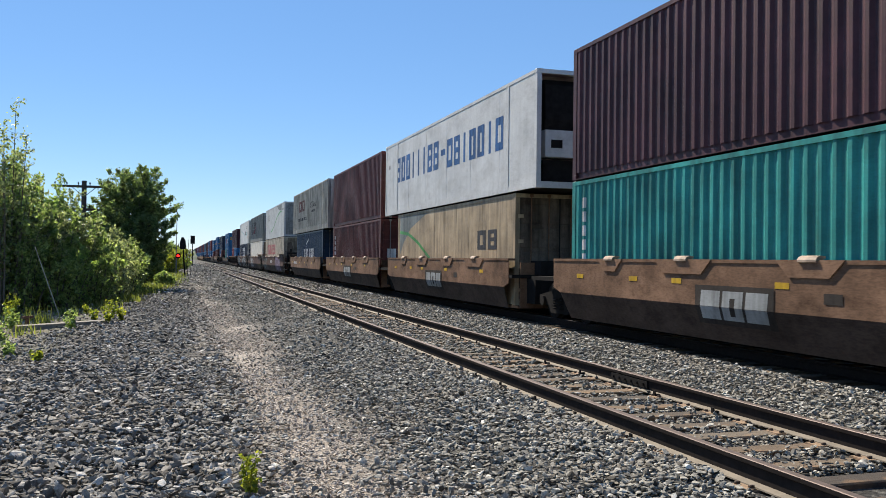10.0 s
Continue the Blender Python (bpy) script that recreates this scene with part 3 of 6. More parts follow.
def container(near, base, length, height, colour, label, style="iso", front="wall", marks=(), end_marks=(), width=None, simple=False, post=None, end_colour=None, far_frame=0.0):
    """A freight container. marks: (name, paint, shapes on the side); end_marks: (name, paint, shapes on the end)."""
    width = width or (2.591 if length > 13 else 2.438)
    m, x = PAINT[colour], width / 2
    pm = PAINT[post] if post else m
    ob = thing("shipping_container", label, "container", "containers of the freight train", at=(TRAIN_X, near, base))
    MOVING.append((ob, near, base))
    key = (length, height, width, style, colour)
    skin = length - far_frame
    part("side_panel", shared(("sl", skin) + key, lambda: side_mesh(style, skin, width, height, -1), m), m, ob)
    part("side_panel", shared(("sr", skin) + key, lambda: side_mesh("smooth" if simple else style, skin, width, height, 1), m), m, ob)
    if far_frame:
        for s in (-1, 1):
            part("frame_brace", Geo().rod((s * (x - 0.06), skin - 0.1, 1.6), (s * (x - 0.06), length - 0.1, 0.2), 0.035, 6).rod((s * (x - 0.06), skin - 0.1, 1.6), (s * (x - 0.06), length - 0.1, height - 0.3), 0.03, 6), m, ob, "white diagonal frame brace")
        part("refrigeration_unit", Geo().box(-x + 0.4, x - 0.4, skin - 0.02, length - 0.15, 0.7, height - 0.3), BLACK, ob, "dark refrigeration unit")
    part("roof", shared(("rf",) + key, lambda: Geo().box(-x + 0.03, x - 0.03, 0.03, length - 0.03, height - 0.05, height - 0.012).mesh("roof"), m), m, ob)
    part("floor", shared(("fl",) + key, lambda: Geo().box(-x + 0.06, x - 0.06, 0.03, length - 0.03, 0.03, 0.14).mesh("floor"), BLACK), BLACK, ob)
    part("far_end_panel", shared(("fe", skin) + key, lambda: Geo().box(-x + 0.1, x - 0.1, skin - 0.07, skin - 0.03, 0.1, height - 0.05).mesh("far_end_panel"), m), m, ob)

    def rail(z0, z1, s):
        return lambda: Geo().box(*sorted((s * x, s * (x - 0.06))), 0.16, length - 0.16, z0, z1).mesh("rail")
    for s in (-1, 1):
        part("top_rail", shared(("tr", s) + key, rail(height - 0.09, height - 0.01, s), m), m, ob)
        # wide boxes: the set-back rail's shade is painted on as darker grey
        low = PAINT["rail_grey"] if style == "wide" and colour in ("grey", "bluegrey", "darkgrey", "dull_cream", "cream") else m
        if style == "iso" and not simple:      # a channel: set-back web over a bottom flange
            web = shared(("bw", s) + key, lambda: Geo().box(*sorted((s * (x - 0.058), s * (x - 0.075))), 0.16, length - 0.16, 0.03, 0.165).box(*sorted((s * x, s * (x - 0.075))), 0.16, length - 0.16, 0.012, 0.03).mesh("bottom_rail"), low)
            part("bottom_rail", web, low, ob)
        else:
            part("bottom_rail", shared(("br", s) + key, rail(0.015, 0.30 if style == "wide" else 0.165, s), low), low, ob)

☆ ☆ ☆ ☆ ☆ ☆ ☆

*Your task*
Write out the data precisely as given, excluding the pictures.

*Result below*
10.0 s
Continue the Blender Python (bpy) script that recreates this scene with part 3 of 6. More parts follow.
def container(near, base, length, height, colour, label, style="iso", front="wall", marks=(), end_marks=(), width=None, simple=False, post=None, end_colour=None, far_frame=0.0):
    """A freight container. marks: (name, paint, shapes on the side); end_marks: (name, paint, shapes on the end)."""
    width = width or (2.591 if length > 13 else 2.438)
    m, x = PAINT[colour], width / 2
    pm = PAINT[post] if post else m
    ob = thing("shipping_container", label, "container", "containers of the freight train", at=(TRAIN_X, near, base))
    MOVING.append((ob, near, base))
    key = (length, height, width, style, colour)
    skin = length - far_frame
    part("side_panel", shared(("sl", skin) + key, lambda: side_mesh(style, skin, width, height, -1), m), m, ob)
    part("side_panel", shared(("sr", skin) + key, lambda: side_mesh("smooth" if simple else style, skin, width, height, 1), m), m, ob)
    if far_frame:
        for s in (-1, 1):
            part("frame_brace", Geo().rod((s * (x - 0.06), skin - 0.1, 1.6), (s * (x - 0.06), length - 0.1, 0.2), 0.035, 6).rod((s * (x - 0.06), skin - 0.1, 1.6), (s * (x - 0.06), length - 0.1, height - 0.3), 0.03, 6), m, ob, "white diagonal frame brace")
        part("refrigeration_unit", Geo().box(-x + 0.4, x - 0.4, skin - 0.02, length - 0.15, 0.7, height - 0.3), BLACK, ob, "dark refrigeration unit")
    part("roof", shared(("rf",) + key, lambda: Geo().box(-x + 0.03, x - 0.03, 0.03, length - 0.03, height - 0.05, height - 0.012).mesh("roof"), m), m, ob)
    part("floor", shared(("fl",) + key, lambda: Geo().box(-x + 0.06, x - 0.06, 0.03, length - 0.03, 0.03, 0.14).mesh("floor"), BLACK), BLACK, ob)
    part("far_end_panel", shared(("fe", skin) + key, lambda: Geo().box(-x + 0.1, x - 0.1, skin - 0.07, skin - 0.03, 0.1, height - 0.05).mesh("far_end_panel"), m), m, ob)

    def rail(z0, z1, s):
        return lambda: Geo().box(*sorted((s * x, s * (x - 0.06))), 0.16, length - 0.16, z0, z1).mesh("rail")
    for s in (-1, 1):
        part("top_rail", shared(("tr", s) + key, rail(height - 0.09, height - 0.01, s), m), m, ob)
        # wide boxes: the set-back rail's shade is painted on as darker grey
        low = PAINT["rail_grey"] if style == "wide" and colour in ("grey", "bluegrey", "darkgrey", "dull_cream", "cream") else m
        if style == "iso" and not simple:      # a channel: set-back web over a bottom flange
            web = shared(("bw", s) + key, lambda: Geo().box(*sorted((s * (x - 0.058), s * (x - 0.075))), 0.16, length - 0.16, 0.03, 0.165).box(*sorted((s * x, s * (x - 0.075))), 0.16, length - 0.16, 0.012, 0.03).mesh("bottom_rail"), low)
            part("bottom_rail", web, low, ob)
        else:
            part("bottom_rail", shared(("br", s) + key, rail(0.015, 0.30 if style == "wide" else 0.165, s), low), low, ob)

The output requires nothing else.